- **Problem description**
Exactly as written, quote every line that follows, skipping the images.

- **Supplied data**
==========

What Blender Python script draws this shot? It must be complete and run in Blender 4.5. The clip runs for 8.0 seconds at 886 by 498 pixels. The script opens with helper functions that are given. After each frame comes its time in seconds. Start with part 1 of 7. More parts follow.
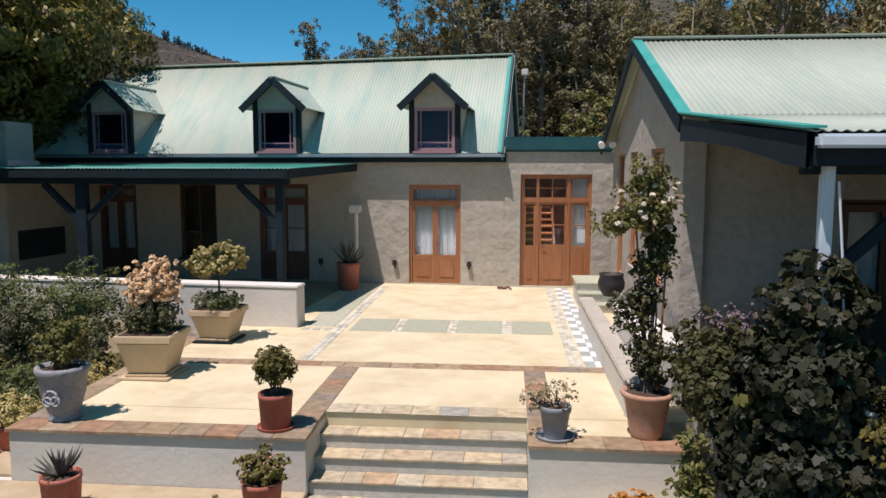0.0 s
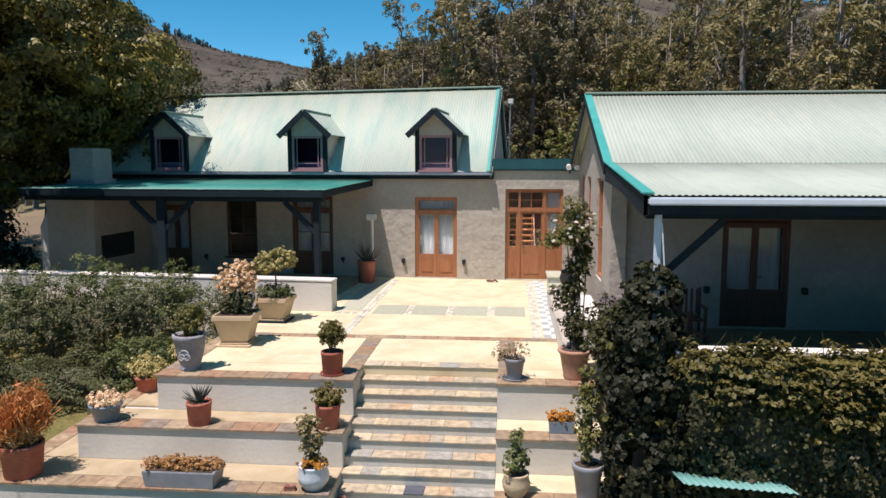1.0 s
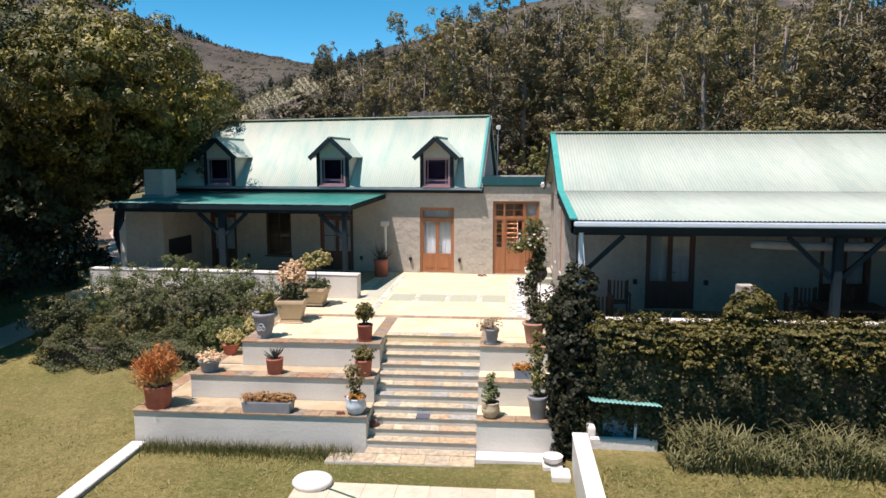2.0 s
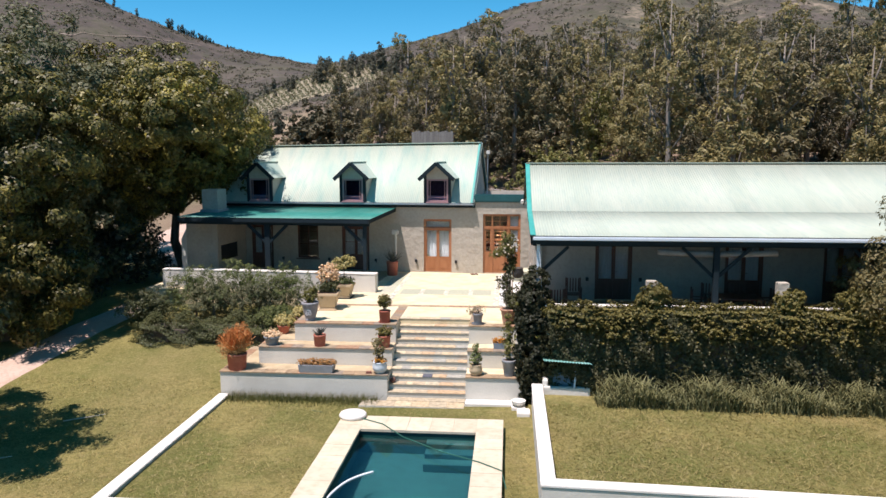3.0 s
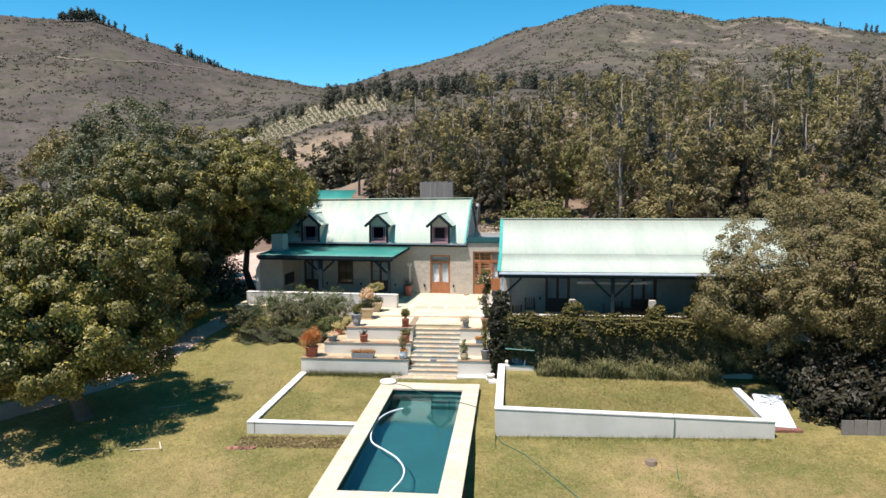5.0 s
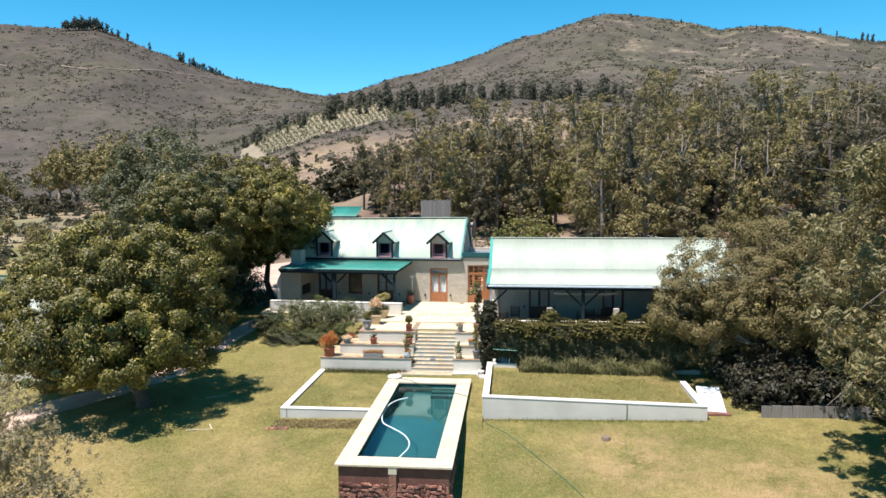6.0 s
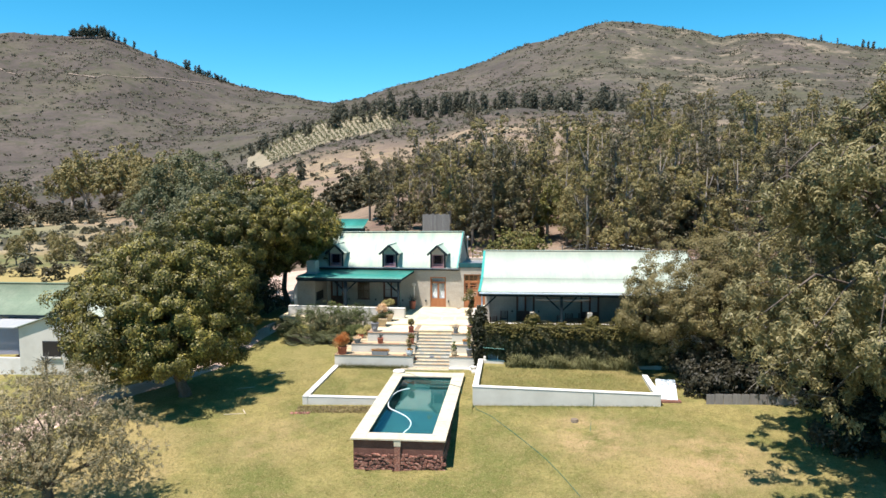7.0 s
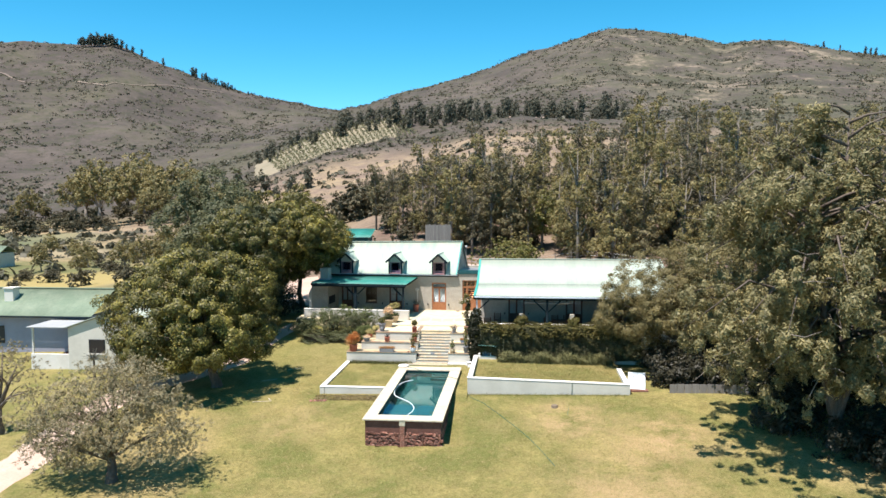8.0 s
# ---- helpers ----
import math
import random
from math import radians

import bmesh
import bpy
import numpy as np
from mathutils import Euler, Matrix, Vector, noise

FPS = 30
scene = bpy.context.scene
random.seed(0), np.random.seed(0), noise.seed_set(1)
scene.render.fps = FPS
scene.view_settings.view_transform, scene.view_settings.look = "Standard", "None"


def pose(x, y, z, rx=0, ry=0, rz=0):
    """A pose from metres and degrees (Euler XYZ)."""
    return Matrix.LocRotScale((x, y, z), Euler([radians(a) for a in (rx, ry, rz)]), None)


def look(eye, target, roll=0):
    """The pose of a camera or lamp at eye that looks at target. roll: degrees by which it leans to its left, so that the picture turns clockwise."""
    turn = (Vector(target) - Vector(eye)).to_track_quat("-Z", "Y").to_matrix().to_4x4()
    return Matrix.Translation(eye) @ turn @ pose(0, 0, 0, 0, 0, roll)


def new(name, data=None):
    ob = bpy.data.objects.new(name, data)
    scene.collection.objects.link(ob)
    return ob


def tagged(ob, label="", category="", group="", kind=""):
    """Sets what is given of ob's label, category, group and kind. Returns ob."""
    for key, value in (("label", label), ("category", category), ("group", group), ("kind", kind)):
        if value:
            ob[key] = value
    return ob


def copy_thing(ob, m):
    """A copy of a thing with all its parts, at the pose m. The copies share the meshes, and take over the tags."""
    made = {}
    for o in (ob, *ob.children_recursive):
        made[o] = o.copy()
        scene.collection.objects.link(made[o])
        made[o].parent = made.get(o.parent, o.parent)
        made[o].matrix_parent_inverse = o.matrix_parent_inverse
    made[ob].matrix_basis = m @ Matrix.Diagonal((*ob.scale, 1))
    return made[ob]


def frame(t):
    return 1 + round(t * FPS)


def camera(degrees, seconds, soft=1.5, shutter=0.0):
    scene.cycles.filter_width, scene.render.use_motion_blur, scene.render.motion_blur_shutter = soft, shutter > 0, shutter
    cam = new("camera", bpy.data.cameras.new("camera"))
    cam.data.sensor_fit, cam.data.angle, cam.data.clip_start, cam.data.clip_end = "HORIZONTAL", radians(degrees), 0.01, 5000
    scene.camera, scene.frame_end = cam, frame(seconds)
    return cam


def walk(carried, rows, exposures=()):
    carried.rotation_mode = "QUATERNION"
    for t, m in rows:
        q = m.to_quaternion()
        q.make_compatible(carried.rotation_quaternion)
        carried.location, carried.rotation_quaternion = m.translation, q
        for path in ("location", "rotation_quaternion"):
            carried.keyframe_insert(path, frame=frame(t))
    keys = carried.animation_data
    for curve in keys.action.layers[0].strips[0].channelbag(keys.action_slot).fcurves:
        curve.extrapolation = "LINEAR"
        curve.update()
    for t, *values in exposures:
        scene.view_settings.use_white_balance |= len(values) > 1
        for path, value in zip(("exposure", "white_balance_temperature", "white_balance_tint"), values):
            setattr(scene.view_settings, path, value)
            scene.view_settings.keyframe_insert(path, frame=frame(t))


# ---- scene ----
cam = camera(62.0, 8.0)
PATH = [
    (0, (2.476, -18.133, 2.815), (2.302, -16.152, 2.607), 0.1),
    (0.5, (2.603, -20.063, 3.132), (2.431, -18.081, 2.914), 0.05),
    (1, (2.874, -22.299, 3.525), (2.698, -20.32, 3.294), 0.0),
    (1.5, (3.115, -24.752, 3.915), (2.939, -22.775, 3.675), 0.0),
    (3, (3.991, -33.848, 5.386), (3.812, -31.871, 5.137), -0.1),
    (3.5, (4.367, -37.131, 5.929), (4.186, -35.155, 5.682), -0.1),
    (4, (4.686, -40.296, 6.518), (4.501, -38.319, 6.281), -0.1),
    (4.5, (4.993, -43.466, 7.057), (4.807, -41.487, 6.84), -0.15),
    (5, (5.31, -46.61, 7.537), (5.121, -44.629, 7.34), -0.2),
    (6.5, (6.512, -56.163, 9.29), (6.322, -54.18, 9.116), -0.2),
    (7, (7.046, -59.328, 9.741), (6.847, -57.345, 9.576), -0.2),
    (7.5, (7.601, -62.414, 10.154), (7.394, -60.431, 9.996), -0.2),
    (8, (8.052, -65.481, 10.513), (7.84, -63.498, 10.363), -0.25),
]
EXPOSURES = [(0, 0.06, 6350, 23), (1.5, 0.44, 6400, 24), (3.5, 0.57, 6350, 22), (5, 0.70, 6350, 19), (8, 0.92, 6350, 15)]
walk(cam, [(t, look(eye, target, roll)) for t, eye, target, roll in PATH], EXPOSURES)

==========

- **Solution to the problem**
What Blender Python script draws this shot? It must be complete and run in Blender 4.5. The clip runs for 8.0 seconds at 886 by 498 pixels. The script opens with helper functions that are given. After each frame comes its time in seconds. Start with part 1 of 7. More parts follow.
0.0 s
1.0 s
2.0 s
3.0 s
5.0 s
6.0 s
7.0 s
8.0 s
# ---- helpers ----
import math
import random
from math import radians

import bmesh
import bpy
import numpy as np
from mathutils import Euler, Matrix, Vector, noise

FPS = 30
scene = bpy.context.scene
random.seed(0), np.random.seed(0), noise.seed_set(1)
scene.render.fps = FPS
scene.view_settings.view_transform, scene.view_settings.look = "Standard", "None"


def pose(x, y, z, rx=0, ry=0, rz=0):
    """A pose from metres and degrees (Euler XYZ)."""
    return Matrix.LocRotScale((x, y, z), Euler([radians(a) for a in (rx, ry, rz)]), None)


def look(eye, target, roll=0):
    """The pose of a camera or lamp at eye that looks at target. roll: degrees by which it leans to its left, so that the picture turns clockwise."""
    turn = (Vector(target) - Vector(eye)).to_track_quat("-Z", "Y").to_matrix().to_4x4()
    return Matrix.Translation(eye) @ turn @ pose(0, 0, 0, 0, 0, roll)


def new(name, data=None):
    ob = bpy.data.objects.new(name, data)
    scene.collection.objects.link(ob)
    return ob


def tagged(ob, label="", category="", group="", kind=""):
    """Sets what is given of ob's label, category, group and kind. Returns ob."""
    for key, value in (("label", label), ("category", category), ("group", group), ("kind", kind)):
        if value:
            ob[key] = value
    return ob


def copy_thing(ob, m):
    """A copy of a thing with all its parts, at the pose m. The copies share the meshes, and take over the tags."""
    made = {}
    for o in (ob, *ob.children_recursive):
        made[o] = o.copy()
        scene.collection.objects.link(made[o])
        made[o].parent = made.get(o.parent, o.parent)
        made[o].matrix_parent_inverse = o.matrix_parent_inverse
    made[ob].matrix_basis = m @ Matrix.Diagonal((*ob.scale, 1))
    return made[ob]


def frame(t):
    return 1 + round(t * FPS)


def camera(degrees, seconds, soft=1.5, shutter=0.0):
    scene.cycles.filter_width, scene.render.use_motion_blur, scene.render.motion_blur_shutter = soft, shutter > 0, shutter
    cam = new("camera", bpy.data.cameras.new("camera"))
    cam.data.sensor_fit, cam.data.angle, cam.data.clip_start, cam.data.clip_end = "HORIZONTAL", radians(degrees), 0.01, 5000
    scene.camera, scene.frame_end = cam, frame(seconds)
    return cam


def walk(carried, rows, exposures=()):
    carried.rotation_mode = "QUATERNION"
    for t, m in rows:
        q = m.to_quaternion()
        q.make_compatible(carried.rotation_quaternion)
        carried.location, carried.rotation_quaternion = m.translation, q
        for path in ("location", "rotation_quaternion"):
            carried.keyframe_insert(path, frame=frame(t))
    keys = carried.animation_data
    for curve in keys.action.layers[0].strips[0].channelbag(keys.action_slot).fcurves:
        curve.extrapolation = "LINEAR"
        curve.update()
    for t, *values in exposures:
        scene.view_settings.use_white_balance |= len(values) > 1
        for path, value in zip(("exposure", "white_balance_temperature", "white_balance_tint"), values):
            setattr(scene.view_settings, path, value)
            scene.view_settings.keyframe_insert(path, frame=frame(t))


# ---- scene ----
cam = camera(62.0, 8.0)
PATH = [
    (0, (2.476, -18.133, 2.815), (2.302, -16.152, 2.607), 0.1),
    (0.5, (2.603, -20.063, 3.132), (2.431, -18.081, 2.914), 0.05),
    (1, (2.874, -22.299, 3.525), (2.698, -20.32, 3.294), 0.0),
    (1.5, (3.115, -24.752, 3.915), (2.939, -22.775, 3.675), 0.0),
    (3, (3.991, -33.848, 5.386), (3.812, -31.871, 5.137), -0.1),
    (3.5, (4.367, -37.131, 5.929), (4.186, -35.155, 5.682), -0.1),
    (4, (4.686, -40.296, 6.518), (4.501, -38.319, 6.281), -0.1),
    (4.5, (4.993, -43.466, 7.057), (4.807, -41.487, 6.84), -0.15),
    (5, (5.31, -46.61, 7.537), (5.121, -44.629, 7.34), -0.2),
    (6.5, (6.512, -56.163, 9.29), (6.322, -54.18, 9.116), -0.2),
    (7, (7.046, -59.328, 9.741), (6.847, -57.345, 9.576), -0.2),
    (7.5, (7.601, -62.414, 10.154), (7.394, -60.431, 9.996), -0.2),
    (8, (8.052, -65.481, 10.513), (7.84, -63.498, 10.363), -0.25),
]
EXPOSURES = [(0, 0.06, 6350, 23), (1.5, 0.44, 6400, 24), (3.5, 0.57, 6350, 22), (5, 0.70, 6350, 19), (8, 0.92, 6350, 15)]
walk(cam, [(t, look(eye, target, roll)) for t, eye, target, roll in PATH], EXPOSURES)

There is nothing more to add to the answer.